[Short task]:
Extract every line that contains the string "pose".
-- start --
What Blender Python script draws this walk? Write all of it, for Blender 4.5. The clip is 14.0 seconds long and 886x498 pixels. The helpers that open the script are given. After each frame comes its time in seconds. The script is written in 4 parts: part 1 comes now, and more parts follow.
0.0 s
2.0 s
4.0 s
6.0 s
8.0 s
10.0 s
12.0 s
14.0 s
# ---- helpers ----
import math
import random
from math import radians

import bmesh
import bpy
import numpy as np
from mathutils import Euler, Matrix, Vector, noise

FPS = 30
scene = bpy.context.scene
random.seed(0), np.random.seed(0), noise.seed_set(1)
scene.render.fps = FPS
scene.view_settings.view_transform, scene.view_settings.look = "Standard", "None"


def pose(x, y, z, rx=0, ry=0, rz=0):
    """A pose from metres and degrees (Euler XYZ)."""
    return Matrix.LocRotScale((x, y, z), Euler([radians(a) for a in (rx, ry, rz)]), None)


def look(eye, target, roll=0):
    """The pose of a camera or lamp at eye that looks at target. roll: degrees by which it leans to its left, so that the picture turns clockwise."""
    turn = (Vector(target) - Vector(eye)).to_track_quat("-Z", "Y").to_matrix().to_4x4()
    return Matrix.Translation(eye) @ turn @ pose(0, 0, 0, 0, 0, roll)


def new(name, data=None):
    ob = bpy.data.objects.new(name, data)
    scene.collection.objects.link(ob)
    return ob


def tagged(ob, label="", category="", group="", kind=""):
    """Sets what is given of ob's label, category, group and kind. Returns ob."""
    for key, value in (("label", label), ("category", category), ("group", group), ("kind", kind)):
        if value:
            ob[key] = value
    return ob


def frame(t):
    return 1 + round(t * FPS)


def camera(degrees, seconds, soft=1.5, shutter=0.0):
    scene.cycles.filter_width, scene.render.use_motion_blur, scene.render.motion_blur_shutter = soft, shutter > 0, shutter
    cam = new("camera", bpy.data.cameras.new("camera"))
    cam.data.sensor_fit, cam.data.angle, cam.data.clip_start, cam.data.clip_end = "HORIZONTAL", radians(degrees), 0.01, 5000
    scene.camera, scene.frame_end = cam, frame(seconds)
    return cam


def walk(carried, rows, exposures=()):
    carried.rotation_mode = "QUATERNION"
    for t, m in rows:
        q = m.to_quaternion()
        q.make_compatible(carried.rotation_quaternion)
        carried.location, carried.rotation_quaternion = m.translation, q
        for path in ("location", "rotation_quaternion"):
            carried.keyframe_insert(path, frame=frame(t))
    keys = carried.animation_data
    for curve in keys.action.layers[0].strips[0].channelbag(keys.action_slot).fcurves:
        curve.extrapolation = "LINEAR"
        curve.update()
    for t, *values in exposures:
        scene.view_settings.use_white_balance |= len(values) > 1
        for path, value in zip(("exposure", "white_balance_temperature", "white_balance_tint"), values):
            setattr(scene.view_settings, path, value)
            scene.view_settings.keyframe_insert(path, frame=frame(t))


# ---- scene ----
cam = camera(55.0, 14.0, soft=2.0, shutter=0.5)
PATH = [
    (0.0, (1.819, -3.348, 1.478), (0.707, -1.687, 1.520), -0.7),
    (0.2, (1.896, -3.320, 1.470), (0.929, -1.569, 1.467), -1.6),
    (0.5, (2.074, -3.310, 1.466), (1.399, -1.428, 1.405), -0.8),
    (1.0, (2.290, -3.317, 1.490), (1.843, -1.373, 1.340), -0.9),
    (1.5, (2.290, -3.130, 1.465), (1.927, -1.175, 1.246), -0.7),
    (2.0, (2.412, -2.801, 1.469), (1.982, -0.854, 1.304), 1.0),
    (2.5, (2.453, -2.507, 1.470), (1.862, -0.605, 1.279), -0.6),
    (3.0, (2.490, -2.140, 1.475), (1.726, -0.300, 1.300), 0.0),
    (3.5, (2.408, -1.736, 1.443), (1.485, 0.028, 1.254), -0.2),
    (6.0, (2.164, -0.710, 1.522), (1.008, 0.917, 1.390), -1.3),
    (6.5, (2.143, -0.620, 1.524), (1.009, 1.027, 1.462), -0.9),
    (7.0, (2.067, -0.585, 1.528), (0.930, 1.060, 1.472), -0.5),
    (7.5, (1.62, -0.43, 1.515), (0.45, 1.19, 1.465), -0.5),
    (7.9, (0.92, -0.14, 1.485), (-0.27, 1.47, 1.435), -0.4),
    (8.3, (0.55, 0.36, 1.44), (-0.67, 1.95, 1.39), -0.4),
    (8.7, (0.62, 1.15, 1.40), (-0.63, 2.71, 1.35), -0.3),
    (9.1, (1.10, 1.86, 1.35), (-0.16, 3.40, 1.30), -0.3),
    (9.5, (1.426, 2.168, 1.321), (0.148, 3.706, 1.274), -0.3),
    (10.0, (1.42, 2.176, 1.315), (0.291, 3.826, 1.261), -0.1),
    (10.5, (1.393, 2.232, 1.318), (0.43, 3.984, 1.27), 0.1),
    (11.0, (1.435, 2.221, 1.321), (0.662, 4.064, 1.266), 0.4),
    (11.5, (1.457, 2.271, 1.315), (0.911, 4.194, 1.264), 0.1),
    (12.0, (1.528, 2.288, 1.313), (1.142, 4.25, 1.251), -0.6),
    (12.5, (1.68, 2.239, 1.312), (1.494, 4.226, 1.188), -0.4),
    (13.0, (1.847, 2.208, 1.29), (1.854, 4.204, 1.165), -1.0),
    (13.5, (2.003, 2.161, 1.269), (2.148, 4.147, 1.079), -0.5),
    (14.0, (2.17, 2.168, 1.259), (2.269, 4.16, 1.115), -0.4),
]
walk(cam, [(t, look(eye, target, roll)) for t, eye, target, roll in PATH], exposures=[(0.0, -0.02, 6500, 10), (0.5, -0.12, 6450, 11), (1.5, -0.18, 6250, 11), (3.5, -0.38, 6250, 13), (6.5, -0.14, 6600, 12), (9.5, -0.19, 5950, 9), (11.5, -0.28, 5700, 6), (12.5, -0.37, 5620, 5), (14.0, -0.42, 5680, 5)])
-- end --
[Final result]:
def pose(x, y, z, rx=0, ry=0, rz=0):
    """A pose from metres and degrees (Euler XYZ)."""
    """The pose of a camera or lamp at eye that looks at target. roll: degrees by which it leans to its left, so that the picture turns clockwise."""
    return Matrix.Translation(eye) @ turn @ pose(0, 0, 0, 0, 0, roll)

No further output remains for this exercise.